Identify the lines bearing the string "values" and gather them.
⁂
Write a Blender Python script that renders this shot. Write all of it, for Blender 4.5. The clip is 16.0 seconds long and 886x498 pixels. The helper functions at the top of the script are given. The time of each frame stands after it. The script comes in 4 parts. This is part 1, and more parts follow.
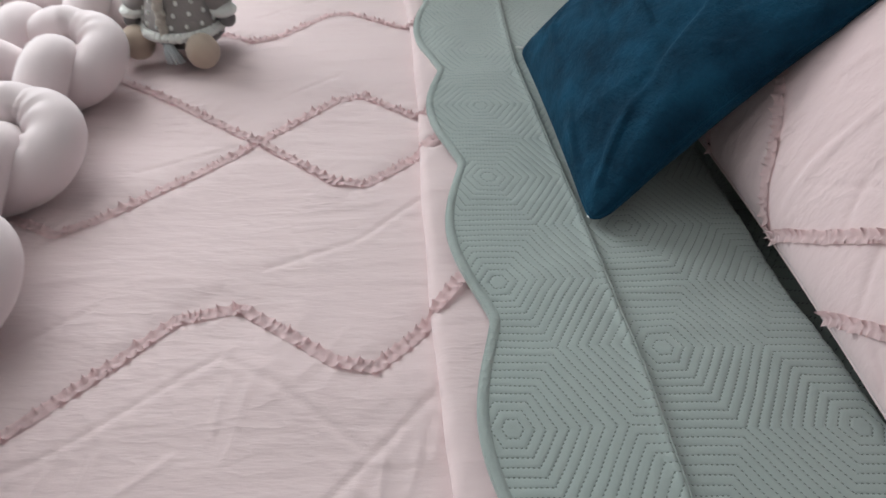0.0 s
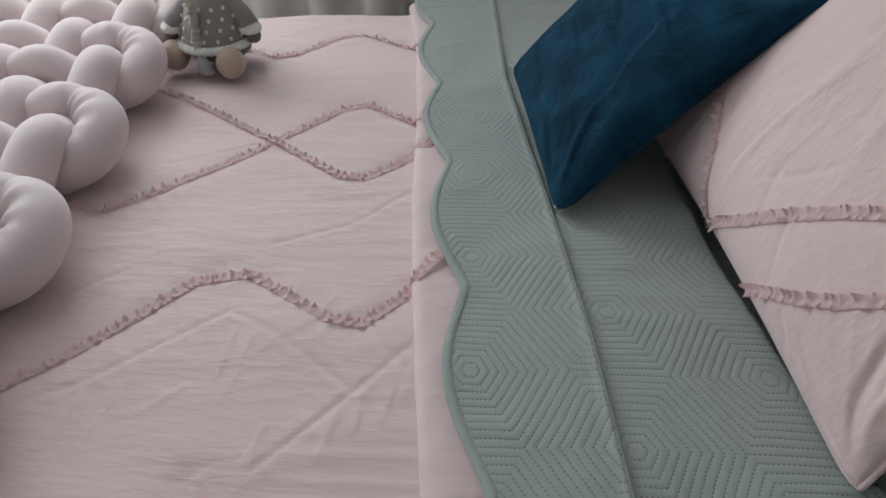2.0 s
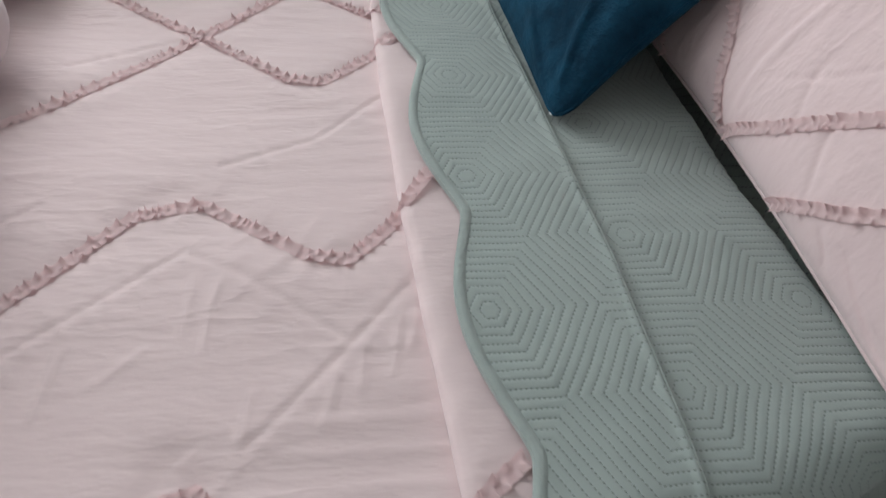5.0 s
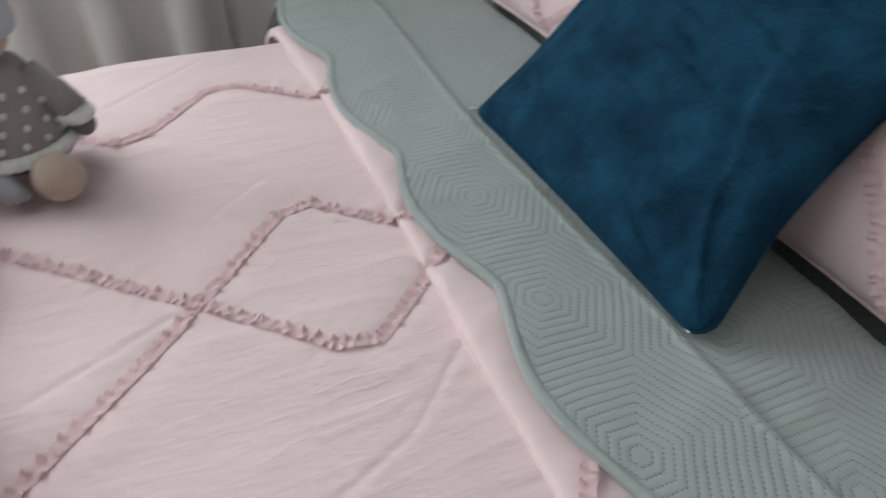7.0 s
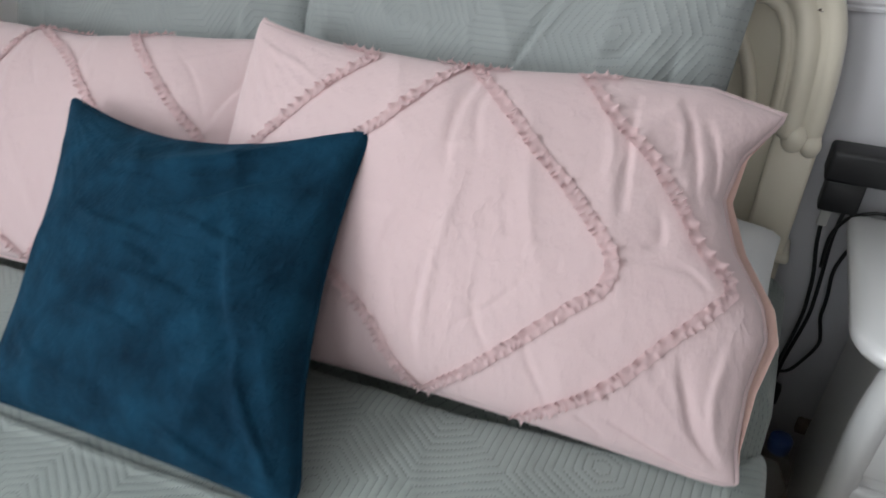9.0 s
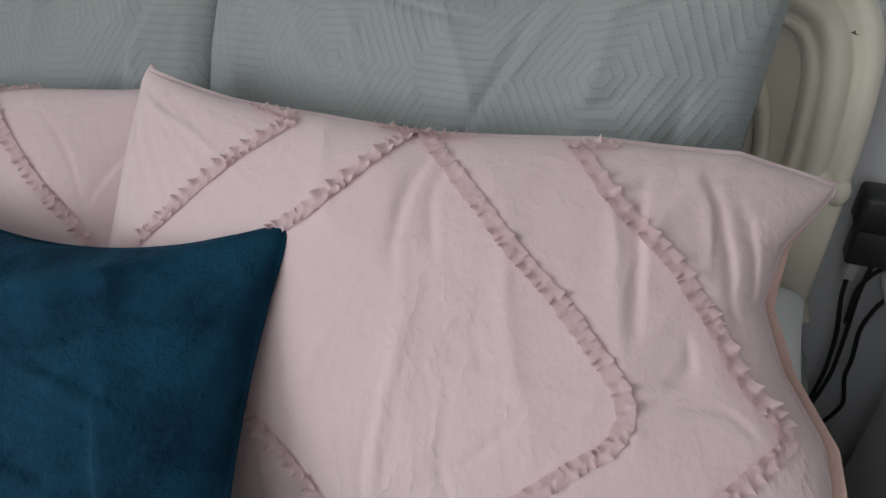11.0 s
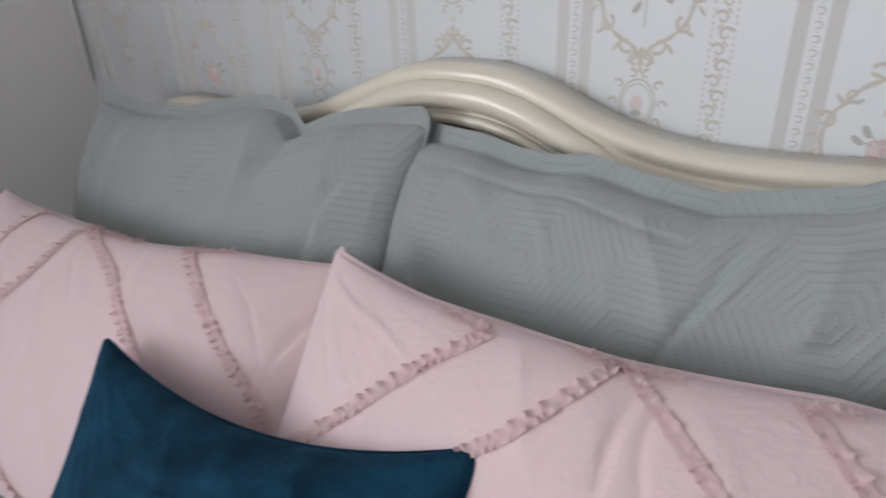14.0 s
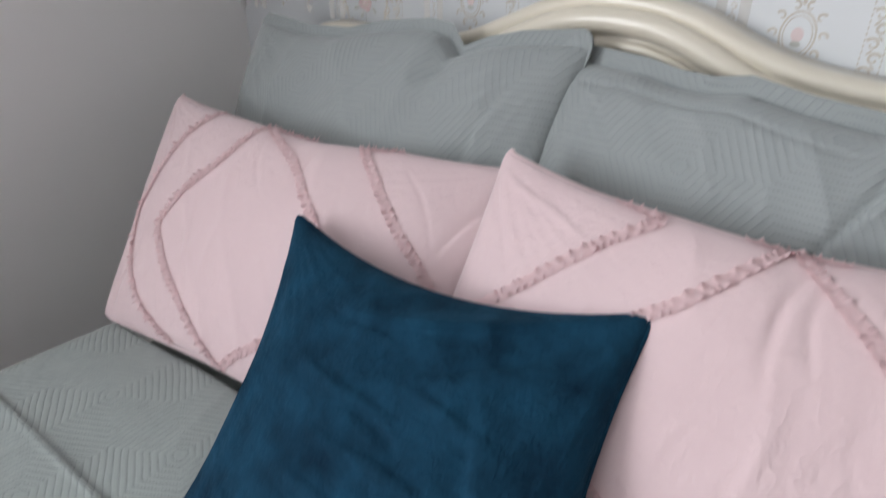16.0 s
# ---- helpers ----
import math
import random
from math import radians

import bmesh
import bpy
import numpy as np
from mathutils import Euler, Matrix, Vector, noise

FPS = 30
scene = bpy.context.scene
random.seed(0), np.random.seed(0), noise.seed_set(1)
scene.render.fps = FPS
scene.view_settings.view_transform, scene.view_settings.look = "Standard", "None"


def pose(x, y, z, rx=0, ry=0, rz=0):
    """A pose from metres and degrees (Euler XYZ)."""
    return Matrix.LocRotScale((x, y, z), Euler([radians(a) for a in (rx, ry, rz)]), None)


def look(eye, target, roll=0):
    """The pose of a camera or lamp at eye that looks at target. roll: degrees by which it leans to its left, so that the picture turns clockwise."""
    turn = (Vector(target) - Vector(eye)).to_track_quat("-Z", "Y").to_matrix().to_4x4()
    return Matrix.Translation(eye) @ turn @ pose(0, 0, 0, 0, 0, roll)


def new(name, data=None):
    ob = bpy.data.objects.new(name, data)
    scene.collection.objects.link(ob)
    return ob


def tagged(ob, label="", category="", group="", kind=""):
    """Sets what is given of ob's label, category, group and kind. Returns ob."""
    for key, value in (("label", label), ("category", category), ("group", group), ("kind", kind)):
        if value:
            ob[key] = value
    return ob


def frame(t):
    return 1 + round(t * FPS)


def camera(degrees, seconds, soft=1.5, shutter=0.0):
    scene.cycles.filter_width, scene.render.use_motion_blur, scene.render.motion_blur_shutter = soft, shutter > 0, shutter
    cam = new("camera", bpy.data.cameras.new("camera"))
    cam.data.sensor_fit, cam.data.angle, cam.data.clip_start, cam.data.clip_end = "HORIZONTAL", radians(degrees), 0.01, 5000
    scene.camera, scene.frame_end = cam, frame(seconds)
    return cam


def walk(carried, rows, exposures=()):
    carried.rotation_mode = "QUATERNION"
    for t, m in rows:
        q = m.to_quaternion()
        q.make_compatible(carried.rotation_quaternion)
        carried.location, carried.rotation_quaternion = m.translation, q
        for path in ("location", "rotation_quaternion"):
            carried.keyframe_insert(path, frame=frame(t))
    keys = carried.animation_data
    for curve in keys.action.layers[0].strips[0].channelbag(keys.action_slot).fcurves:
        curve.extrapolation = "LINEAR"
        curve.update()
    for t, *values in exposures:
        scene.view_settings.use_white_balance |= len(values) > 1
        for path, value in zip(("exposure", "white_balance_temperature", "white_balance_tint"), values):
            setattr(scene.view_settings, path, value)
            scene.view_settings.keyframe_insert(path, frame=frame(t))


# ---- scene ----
cam = camera(70.0, 16.0, shutter=0.5)
PATH = [
    (0, (0.041, 0.037, 1.121), (0.05, 1.476, -0.268), -0.2),
    (0.5, (0.078, -0.018, 1.139), (-0.042, 1.461, -0.201), -3.5),
    (1, (0.093, -0.061, 1.141), (-0.043, 1.416, -0.2), -3.3),
    (1.5, (0.095, -0.073, 1.148), (0.029, 1.405, -0.197), -1.5),
    (2, (0.094, -0.094, 1.152), (0.036, 1.409, -0.166), -0.2),
    (2.5, (0.081, -0.111, 1.146), (0.015, 1.359, -0.208), -0.2),
    (3, (0.064, -0.127, 1.123), (-0.053, 1.235, -0.336), 1.2),
    (3.2, (0.054, -0.13, 1.112), (-0.078, 1.19, -0.384), 2.1),
    (5.3, (-0.033, 0.047, 1.09), (0.234, 1.315, -0.433), 7.2),
    (5.5, (-0.052, 0.077, 1.089), (0.186, 1.356, -0.429), 6.4),
    (6, (-0.119, 0.179, 1.071), (0.046, 1.448, -0.466), 6.8),
    (6.5, (-0.169, 0.296, 1.081), (0.166, 1.634, -0.367), 2.3),
    (7, (-0.183, 0.347, 1.095), (0.409, 1.67, -0.282), 4.6),
    (7.5, (-0.166, 0.359, 1.115), (0.801, 1.463, -0.243), 1.4),
    (8, (-0.176, 0.333, 1.152), (1.162, 1.233, -0.031), 0.8),
    (8.5, (-0.13, 0.315, 1.183), (1.296, 1.084, 0.011), -0.4),
    (9, (-0.044, 0.288, 1.197), (1.418, 1.06, 0.073), -1.4),
    (9.2, (0.002, 0.281, 1.196), (1.464, 1.058, 0.073), -2.1),
    (11.3, (0.165, 0.381, 1.197), (1.665, 1.028, 0.043), -2.6),
    (11.5, (0.163, 0.382, 1.196), (1.724, 1.053, 0.141), -2.1),
    (12, (0.203, 0.404, 1.23), (1.775, 1.118, 0.22), -1.5),
    (12.5, (0.244, 0.407, 1.243), (1.848, 1.107, 0.276), -0.7),
    (13, (0.261, 0.408, 1.253), (1.89, 1.108, 0.327), -1.1),
    (13.5, (0.237, 0.443, 1.268), (1.816, 1.282, 0.371), -2.1),
    (14, (0.188, 0.488, 1.284), (1.688, 1.477, 0.405), -2.0),
    (14.5, (0.124, 0.508, 1.295), (1.558, 1.615, 0.447), -1.8),
    (15, (0.1, 0.517, 1.303), (1.525, 1.655, 0.482), -1.6),
    (15.5, (0.07, 0.521, 1.292), (1.48, 1.662, 0.449), -0.9),
    (16, (0.019, 0.529, 1.245), (1.375, 1.64, 0.283), -0.1),
]
EXPOSURES = [
    (0.0, -0.02, 6500, 5), (0.5, -0.2, 6500, 5), (1.0, -0.47, 6500, 5), (2.0, -0.44, 6500, 5), (3.0, -0.16, 6500, 5), (5.5, -0.09, 6500, 5),
    (6.5, -0.26, 6500, 5), (7.0, -0.14, 6500, 6), (7.5, 0.04, 6500, 6), (8.5, 0.27, 6500, 7), (9.0, 0.04, 6500, 9), (11.5, -0.32, 6500, 7),
    (12.5, -0.21, 6500, 9), (13.5, -0.18, 6500, 14), (14.5, -0.07, 6500, 14), (16.0, 0.06, 6500, 13),
]
walk(cam, [(t, look(eye, target, roll)) for t, eye, target, roll in PATH], EXPOSURES)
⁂
-- Complete response --
    for t, *values in exposures:
        scene.view_settings.use_white_balance |= len(values) > 1
        for path, value in zip(("exposure", "white_balance_temperature", "white_balance_tint"), values):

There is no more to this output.